When they were quiet again, she said, “I heard a lot of mean things” and gave some examples. As she held up the ball of wadded paper, she asked the children what happened to this person’s heart. “It got crumpled,” said one child. She agreed and noted that she could see they felt bad. She then asked them, “How do we fix it?” They decided saying nice words would help and as they did, Sivan began unfolding the paper little by little. She tried pressing it out on her leg, working very hard to get it back to the smooth sheet that it started out as.
When she asked what they noticed, they said “It’s still wrinkled.” Even though she had done her best to straighten it out, the children agreed it could never go back to the way it was before. She explained, “The second words leave our mouth, that’s it. They’re out there and we can’t actually take them back. And that always stays with the person. They will probably forgive but probably won’t forget. We want to make sure that we are really mindful with our words. To think and ask ourselves, ‘Will this crumple someone’s heart?’”
There are moments in childhood that stay with us. I think this was one of those. They may forget a spelling word or a math formula, but they will remember how it feels to be on the receiving end of words that wound—and, if guided well, they’ll begin to understand the responsibility they carry in how they speak to others.
In a subsequent lesson about standing up for someone who is the target of unkindness, Sivan read to her class the book One by Kathryn Otoshi. This simple story demonstrates how not saying anything allows harm to grow unchecked, and how much courage it takes for just one person to stand up for someone being bullied—whether it’s physical harm, verbal attacks, social shunning, or cyberbullying.
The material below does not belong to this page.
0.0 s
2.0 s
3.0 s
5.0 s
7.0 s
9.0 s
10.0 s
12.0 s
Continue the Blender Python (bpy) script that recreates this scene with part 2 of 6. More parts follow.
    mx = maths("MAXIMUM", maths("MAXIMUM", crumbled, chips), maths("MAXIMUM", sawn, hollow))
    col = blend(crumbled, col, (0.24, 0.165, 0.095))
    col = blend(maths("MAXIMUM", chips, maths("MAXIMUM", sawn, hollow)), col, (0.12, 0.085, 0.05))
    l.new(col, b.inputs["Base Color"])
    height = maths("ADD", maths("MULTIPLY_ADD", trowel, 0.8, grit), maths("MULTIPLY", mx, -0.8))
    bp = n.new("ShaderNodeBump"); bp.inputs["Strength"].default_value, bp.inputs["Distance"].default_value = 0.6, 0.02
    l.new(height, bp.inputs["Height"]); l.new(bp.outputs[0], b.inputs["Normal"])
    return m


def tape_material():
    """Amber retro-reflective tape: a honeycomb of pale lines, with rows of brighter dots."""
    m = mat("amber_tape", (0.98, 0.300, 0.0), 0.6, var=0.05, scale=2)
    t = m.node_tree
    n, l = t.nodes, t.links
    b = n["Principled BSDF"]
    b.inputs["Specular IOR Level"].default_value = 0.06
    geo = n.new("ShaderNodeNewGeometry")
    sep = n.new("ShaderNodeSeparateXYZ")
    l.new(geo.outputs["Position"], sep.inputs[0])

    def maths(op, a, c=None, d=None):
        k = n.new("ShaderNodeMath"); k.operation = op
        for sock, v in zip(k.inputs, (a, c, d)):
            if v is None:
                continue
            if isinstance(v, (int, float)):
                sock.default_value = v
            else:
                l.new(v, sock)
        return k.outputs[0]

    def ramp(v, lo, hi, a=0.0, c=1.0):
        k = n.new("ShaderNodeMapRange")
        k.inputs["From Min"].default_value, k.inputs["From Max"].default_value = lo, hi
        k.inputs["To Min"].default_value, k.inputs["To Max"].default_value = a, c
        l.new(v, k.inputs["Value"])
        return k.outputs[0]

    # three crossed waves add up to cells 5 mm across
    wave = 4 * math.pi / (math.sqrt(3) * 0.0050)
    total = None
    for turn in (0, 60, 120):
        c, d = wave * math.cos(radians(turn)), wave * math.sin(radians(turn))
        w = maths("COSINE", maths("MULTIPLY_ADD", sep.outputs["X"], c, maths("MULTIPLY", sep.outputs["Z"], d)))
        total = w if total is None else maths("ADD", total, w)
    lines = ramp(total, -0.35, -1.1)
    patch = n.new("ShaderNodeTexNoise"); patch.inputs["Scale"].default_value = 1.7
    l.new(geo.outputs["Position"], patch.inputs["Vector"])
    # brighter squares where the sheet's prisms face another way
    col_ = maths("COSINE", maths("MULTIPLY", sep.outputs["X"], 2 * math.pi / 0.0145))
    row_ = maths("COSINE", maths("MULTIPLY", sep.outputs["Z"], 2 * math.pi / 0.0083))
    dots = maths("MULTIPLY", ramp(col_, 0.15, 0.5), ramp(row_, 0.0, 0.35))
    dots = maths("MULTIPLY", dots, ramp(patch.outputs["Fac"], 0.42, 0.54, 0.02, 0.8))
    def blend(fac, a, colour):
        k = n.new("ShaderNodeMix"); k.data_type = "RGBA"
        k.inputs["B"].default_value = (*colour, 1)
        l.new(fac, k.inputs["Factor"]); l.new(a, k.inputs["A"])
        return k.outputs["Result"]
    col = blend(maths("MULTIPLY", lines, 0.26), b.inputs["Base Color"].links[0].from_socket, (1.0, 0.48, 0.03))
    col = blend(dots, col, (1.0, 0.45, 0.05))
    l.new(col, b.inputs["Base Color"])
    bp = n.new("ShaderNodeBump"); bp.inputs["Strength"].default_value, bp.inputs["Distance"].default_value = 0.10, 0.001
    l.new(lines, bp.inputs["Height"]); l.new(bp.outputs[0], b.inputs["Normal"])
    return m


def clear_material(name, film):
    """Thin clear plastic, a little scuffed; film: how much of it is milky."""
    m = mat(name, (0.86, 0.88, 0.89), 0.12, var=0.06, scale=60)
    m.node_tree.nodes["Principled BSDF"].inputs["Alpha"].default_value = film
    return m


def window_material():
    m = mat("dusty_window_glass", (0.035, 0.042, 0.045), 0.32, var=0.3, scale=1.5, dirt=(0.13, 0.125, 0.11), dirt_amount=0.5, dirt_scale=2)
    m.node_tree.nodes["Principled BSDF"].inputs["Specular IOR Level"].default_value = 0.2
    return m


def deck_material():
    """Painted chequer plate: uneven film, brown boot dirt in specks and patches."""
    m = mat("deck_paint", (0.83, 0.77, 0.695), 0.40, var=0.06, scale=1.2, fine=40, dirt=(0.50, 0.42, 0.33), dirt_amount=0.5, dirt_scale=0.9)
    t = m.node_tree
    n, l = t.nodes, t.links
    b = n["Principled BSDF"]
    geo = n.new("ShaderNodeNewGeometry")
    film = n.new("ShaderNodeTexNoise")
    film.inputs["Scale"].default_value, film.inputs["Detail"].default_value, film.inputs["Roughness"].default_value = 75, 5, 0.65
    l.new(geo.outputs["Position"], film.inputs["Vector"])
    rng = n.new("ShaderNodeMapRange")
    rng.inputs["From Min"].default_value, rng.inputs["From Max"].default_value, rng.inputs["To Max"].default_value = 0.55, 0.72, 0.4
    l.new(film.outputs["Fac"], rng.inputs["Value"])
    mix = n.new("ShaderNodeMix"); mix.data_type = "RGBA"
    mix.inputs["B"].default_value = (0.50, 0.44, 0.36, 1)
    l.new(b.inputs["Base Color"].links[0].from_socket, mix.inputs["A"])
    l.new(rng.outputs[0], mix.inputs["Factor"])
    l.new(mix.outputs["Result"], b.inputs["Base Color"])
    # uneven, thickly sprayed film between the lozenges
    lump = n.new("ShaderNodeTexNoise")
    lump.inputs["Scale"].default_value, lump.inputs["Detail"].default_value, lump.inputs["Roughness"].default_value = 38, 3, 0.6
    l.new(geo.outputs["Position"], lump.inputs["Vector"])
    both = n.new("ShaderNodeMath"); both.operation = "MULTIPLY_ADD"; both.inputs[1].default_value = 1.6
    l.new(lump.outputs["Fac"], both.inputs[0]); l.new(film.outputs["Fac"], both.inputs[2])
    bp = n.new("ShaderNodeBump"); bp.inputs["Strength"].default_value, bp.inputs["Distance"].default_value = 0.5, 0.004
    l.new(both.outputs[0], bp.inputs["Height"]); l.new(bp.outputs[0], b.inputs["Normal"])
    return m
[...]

We know that bullying doesn’t end when we leave the playground. It doesn’t disappear with age or accomplishment. It finds its way into families, into communities, into the spaces where power can seem absolute. And sometimes hurtful, hateful language is passed along—hurt echoing hurt—until someone, somewhere, chooses to do something different—chooses to stand up and speak up.
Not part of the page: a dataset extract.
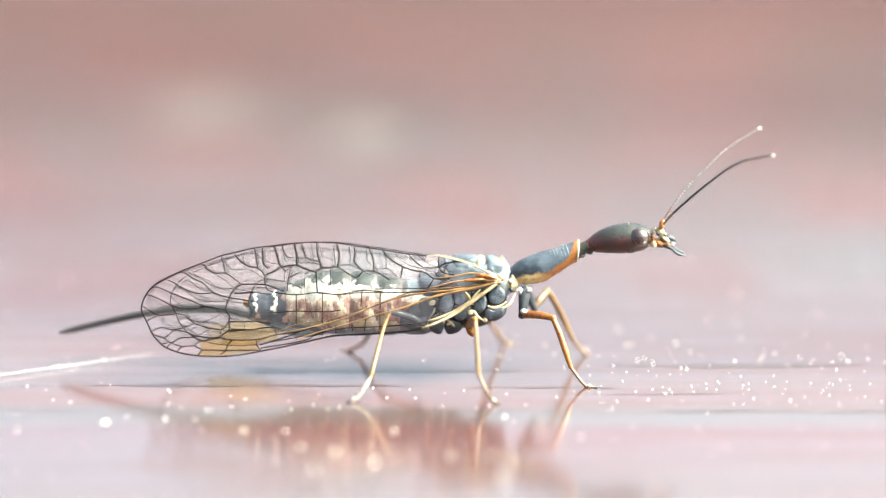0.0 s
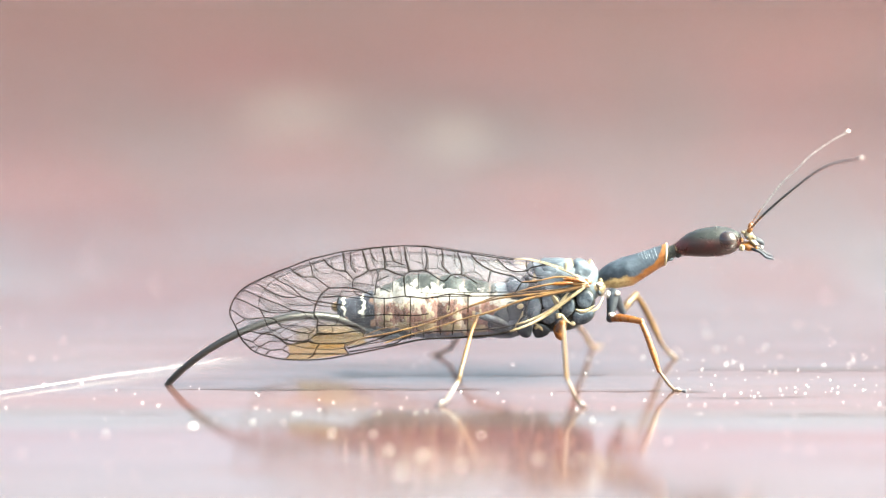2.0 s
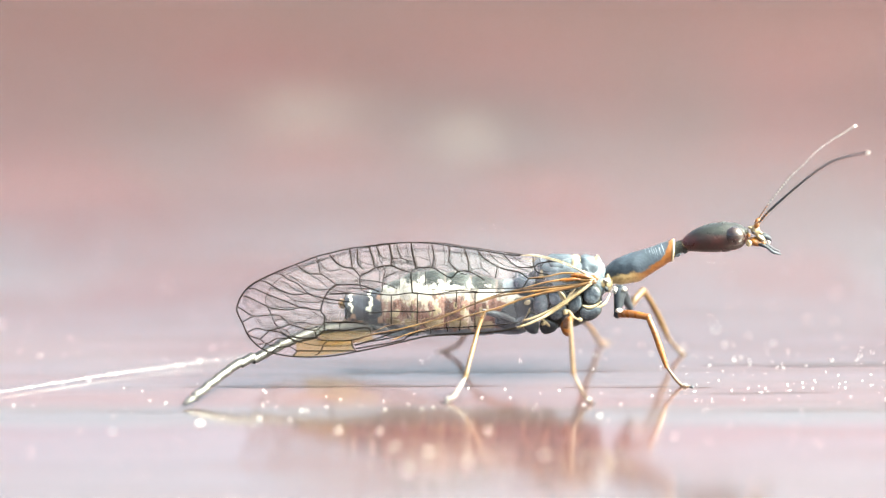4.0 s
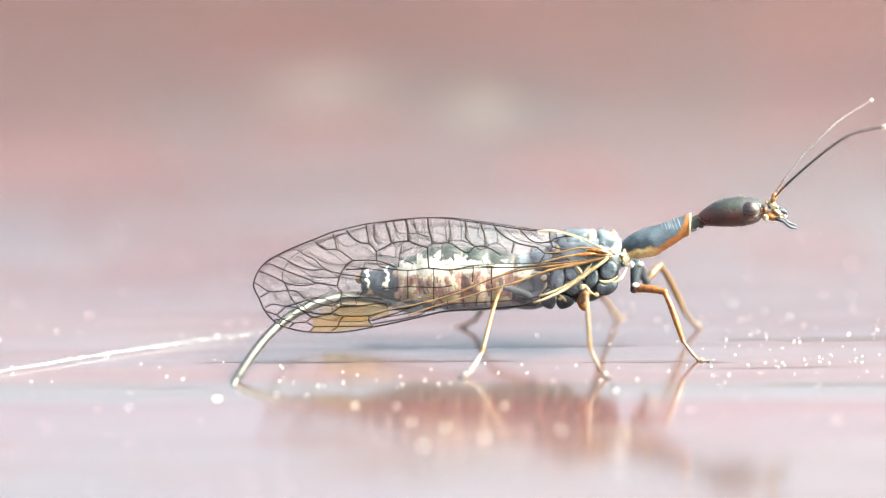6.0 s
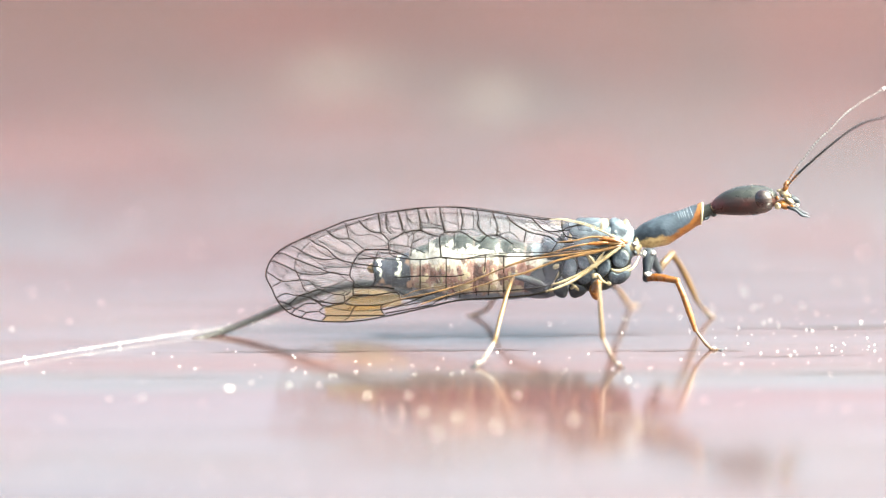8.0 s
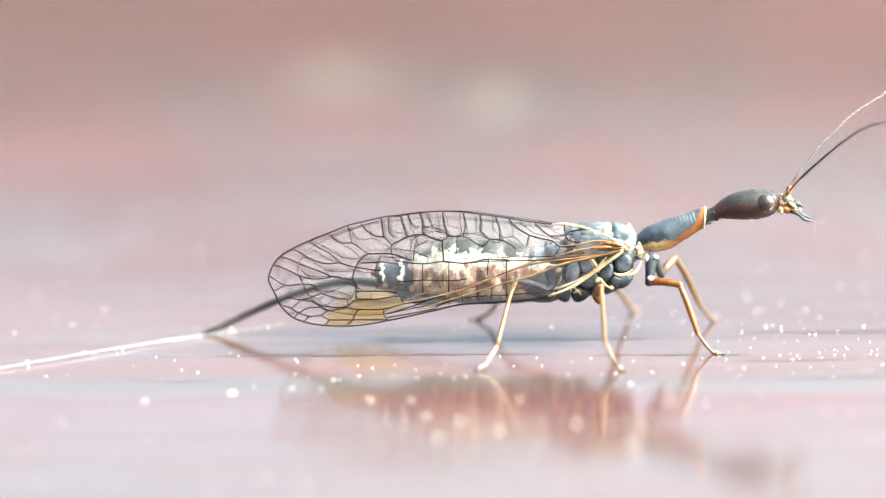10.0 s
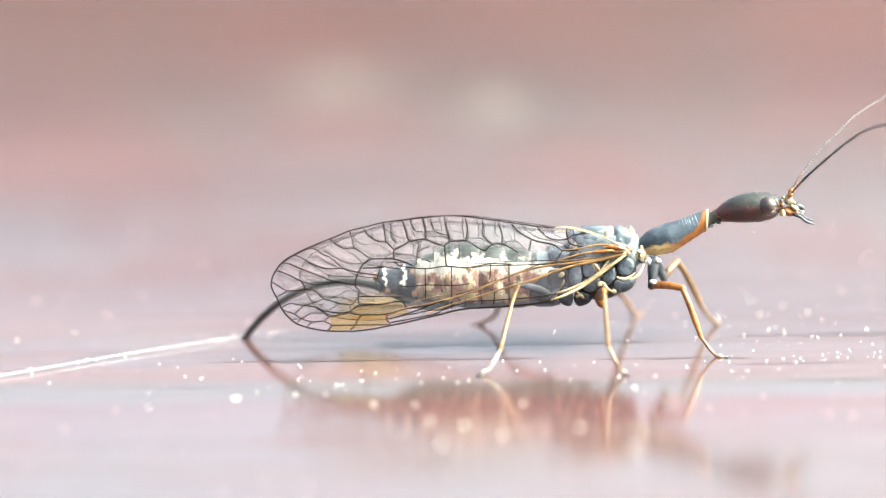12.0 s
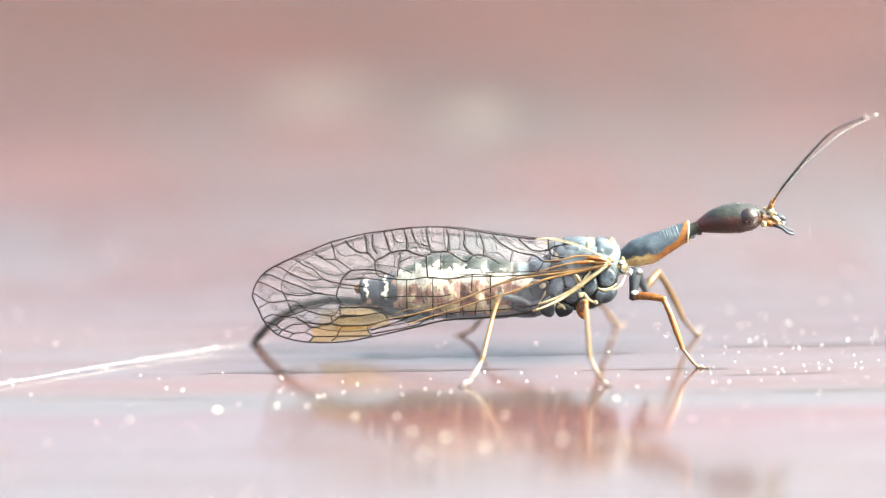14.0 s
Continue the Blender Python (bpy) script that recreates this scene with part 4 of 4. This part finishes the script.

And that is where the work of teachers like Karen, Matt, and Sivan becomes so profoundly important. They interrupt the pattern. They teach children that words matter—not just the ones spoken out loud, but the ones we carry inside. Because over time, those outer voices can become inner ones.
If left unexamined, those harsh words can take root and begin to shape how we speak to ourselves. We become the voice calling ourselves, “stupid” or “dumb” or telling ourselves “Something must be wrong with you.” We can become our own bullies.
But that voice is not the only one available to us. The words we hear may shape us, but the words we choose to repeat can also heal us. We can learn, over time, to notice that inner dialogue and shift it. We can learn to speak to ourselves with the same patience and encouragement a good teacher offers to a struggling student.
I’m so grateful for teachers who help children discover that words can wound—and that they can also heal. I’m grateful for those who teach that courage and kindness matter. Those who show how one voice willing to stand up for another person can change the tone of an entire room.
And sometimes, long after the spelling tests and math lessons are forgotten, those are the lessons that remain. A teacher planted the seeds of awareness, but we must become the gardeners.